> [Task]:
Only the lines from the line that has "random.seed(0), np.random.seed(0), noise.seed_set(1)" through the line that has "pose from metres" should be reproduced, exactly and with both ends kept.

★ ★ ★ ★ ★ ★ ★

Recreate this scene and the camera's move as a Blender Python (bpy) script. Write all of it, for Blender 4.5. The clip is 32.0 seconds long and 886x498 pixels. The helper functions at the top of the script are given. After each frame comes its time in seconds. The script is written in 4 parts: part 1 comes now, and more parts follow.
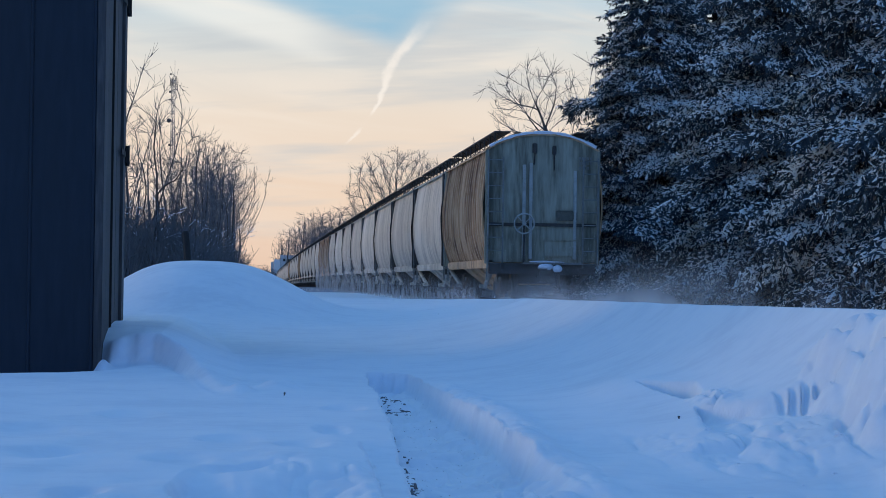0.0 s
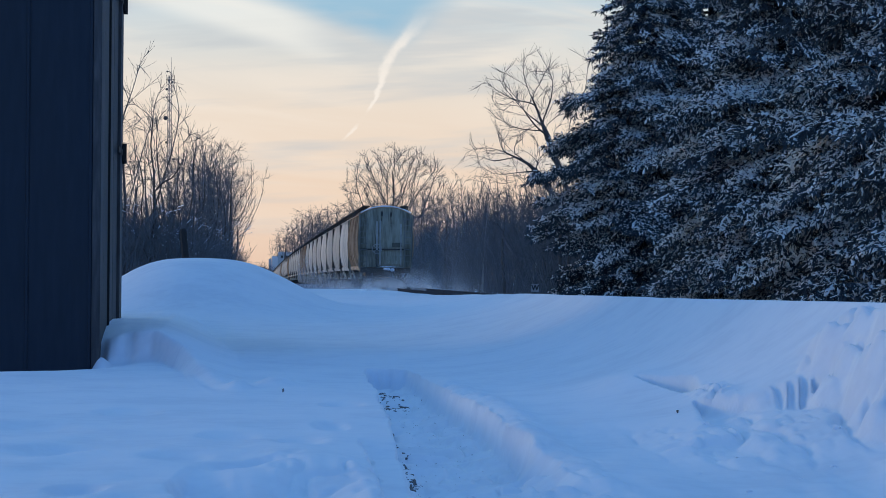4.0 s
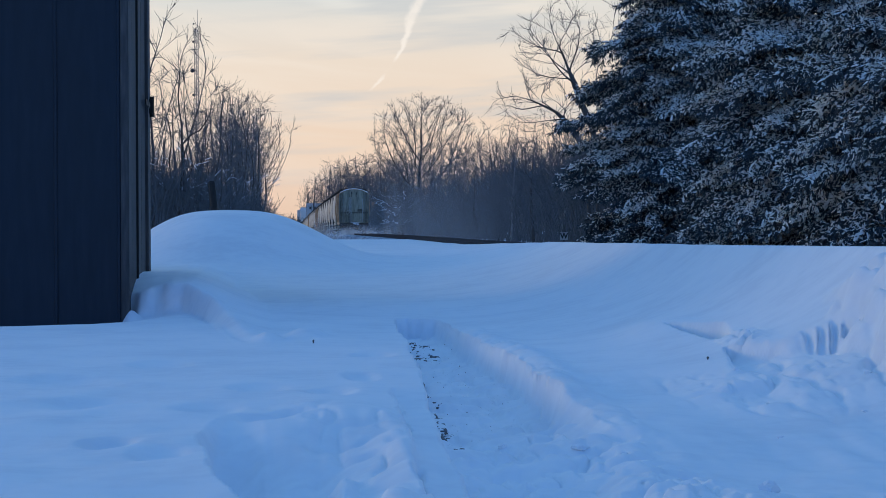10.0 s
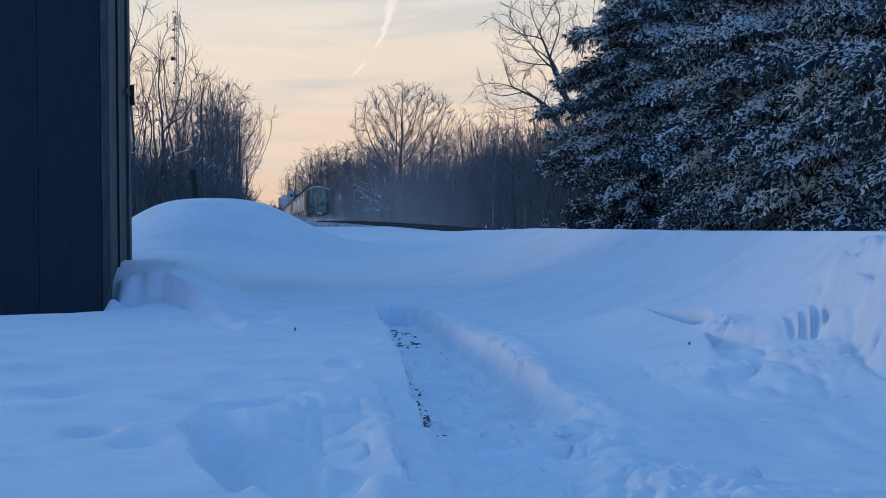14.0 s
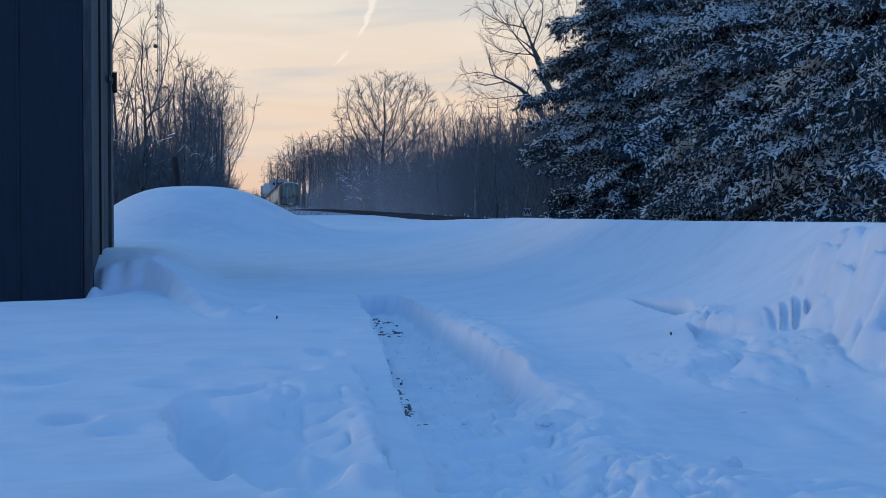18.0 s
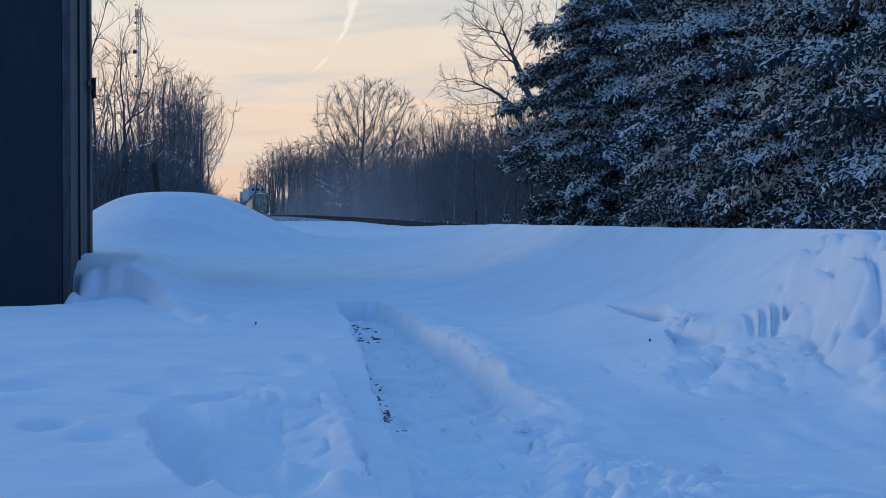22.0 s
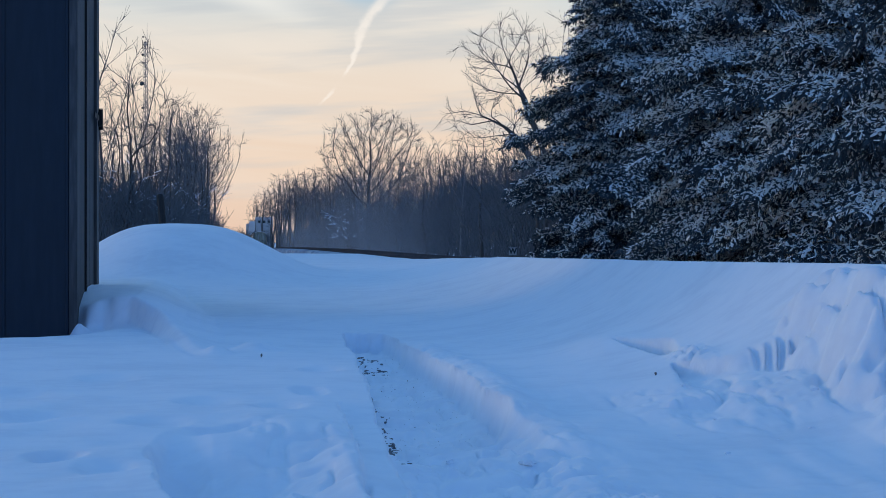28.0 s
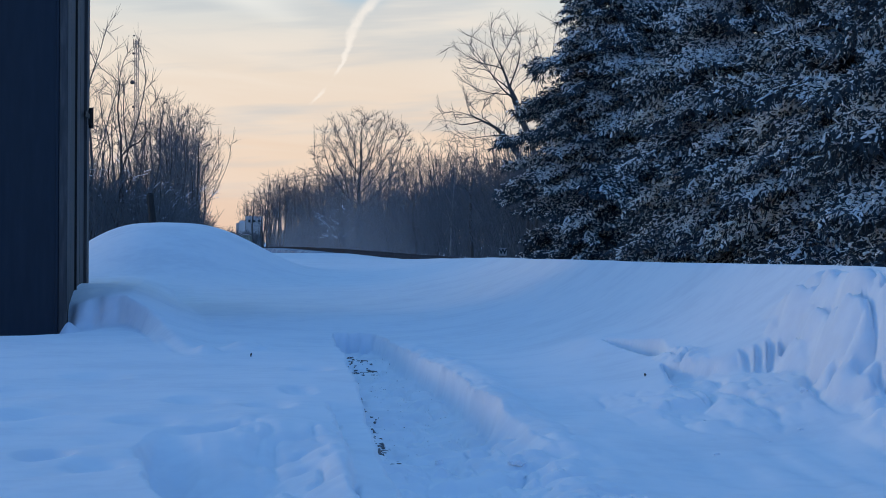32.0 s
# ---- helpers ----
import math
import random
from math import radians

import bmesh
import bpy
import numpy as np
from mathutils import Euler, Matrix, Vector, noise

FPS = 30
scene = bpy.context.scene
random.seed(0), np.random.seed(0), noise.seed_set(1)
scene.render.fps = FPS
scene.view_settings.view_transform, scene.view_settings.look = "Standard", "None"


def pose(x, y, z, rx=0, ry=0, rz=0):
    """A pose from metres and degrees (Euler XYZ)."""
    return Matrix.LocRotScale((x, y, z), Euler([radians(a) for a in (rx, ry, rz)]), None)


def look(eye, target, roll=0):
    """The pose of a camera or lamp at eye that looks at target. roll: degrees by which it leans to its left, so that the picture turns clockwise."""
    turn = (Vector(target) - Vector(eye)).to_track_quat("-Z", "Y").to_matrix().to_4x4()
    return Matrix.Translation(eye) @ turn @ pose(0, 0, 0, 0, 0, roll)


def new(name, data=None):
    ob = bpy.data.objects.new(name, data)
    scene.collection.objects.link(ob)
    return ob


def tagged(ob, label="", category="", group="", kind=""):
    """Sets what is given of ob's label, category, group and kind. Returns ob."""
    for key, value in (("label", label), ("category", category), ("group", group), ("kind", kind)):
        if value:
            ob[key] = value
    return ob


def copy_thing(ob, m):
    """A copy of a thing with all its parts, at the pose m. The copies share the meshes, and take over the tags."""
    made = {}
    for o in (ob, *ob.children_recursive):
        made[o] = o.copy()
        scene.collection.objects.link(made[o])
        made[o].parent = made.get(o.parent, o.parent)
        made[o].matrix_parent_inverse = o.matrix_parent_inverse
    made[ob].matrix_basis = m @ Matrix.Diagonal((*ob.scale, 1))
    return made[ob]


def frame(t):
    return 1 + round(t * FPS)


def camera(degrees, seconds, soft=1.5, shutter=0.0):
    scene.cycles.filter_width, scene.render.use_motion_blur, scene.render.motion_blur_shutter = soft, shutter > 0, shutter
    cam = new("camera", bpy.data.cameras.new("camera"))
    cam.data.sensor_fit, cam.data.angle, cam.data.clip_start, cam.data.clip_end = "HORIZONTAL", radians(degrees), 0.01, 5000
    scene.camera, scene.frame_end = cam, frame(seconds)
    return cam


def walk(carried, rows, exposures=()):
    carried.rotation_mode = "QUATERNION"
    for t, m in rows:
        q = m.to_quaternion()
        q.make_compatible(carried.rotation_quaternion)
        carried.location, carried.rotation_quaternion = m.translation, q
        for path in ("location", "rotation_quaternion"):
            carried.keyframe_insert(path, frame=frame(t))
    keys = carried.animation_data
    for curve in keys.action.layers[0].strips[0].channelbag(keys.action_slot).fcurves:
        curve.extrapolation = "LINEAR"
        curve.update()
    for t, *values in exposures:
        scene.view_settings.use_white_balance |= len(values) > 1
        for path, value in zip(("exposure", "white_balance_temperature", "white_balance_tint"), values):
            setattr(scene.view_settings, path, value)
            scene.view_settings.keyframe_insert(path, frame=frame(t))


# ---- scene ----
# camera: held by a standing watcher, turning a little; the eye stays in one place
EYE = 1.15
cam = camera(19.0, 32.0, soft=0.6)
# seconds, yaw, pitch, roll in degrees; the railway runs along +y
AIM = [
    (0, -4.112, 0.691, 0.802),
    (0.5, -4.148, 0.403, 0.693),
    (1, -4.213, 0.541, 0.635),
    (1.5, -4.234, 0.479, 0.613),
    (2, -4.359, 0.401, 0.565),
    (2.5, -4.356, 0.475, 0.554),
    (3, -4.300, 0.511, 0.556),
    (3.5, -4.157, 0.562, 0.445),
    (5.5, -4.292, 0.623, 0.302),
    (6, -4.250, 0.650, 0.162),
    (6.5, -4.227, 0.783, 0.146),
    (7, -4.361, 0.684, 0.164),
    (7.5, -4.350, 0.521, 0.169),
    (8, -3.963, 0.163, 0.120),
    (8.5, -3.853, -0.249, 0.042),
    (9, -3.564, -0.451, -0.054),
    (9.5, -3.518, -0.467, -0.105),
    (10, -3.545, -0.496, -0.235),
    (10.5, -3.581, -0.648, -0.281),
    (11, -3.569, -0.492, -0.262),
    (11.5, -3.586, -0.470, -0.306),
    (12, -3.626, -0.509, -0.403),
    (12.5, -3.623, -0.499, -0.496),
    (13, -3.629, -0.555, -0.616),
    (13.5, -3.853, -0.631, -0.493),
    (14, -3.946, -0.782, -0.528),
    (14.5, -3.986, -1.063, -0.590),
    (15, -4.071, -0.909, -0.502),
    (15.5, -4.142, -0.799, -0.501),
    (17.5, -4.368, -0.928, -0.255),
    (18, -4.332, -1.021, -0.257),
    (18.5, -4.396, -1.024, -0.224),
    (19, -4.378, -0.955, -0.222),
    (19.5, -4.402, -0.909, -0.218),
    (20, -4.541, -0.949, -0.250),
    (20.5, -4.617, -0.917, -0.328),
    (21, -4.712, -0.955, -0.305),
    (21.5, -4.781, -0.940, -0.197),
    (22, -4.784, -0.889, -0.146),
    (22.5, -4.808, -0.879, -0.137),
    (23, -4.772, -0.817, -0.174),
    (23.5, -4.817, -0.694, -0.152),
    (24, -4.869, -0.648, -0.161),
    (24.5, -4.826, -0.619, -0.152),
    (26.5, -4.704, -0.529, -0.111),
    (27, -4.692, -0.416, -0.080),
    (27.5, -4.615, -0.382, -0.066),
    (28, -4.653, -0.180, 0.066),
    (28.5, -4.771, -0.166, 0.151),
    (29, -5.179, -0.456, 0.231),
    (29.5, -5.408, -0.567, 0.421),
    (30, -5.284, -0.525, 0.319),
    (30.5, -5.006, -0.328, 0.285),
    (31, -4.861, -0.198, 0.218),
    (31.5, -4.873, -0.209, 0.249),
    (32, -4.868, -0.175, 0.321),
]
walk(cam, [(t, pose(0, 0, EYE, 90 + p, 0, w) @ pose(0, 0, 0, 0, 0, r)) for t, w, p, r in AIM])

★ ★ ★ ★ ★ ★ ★

> [Task answer]:
random.seed(0), np.random.seed(0), noise.seed_set(1)
scene.render.fps = FPS
scene.view_settings.view_transform, scene.view_settings.look = "Standard", "None"


def pose(x, y, z, rx=0, ry=0, rz=0):
    """A pose from metres and degrees (Euler XYZ)."""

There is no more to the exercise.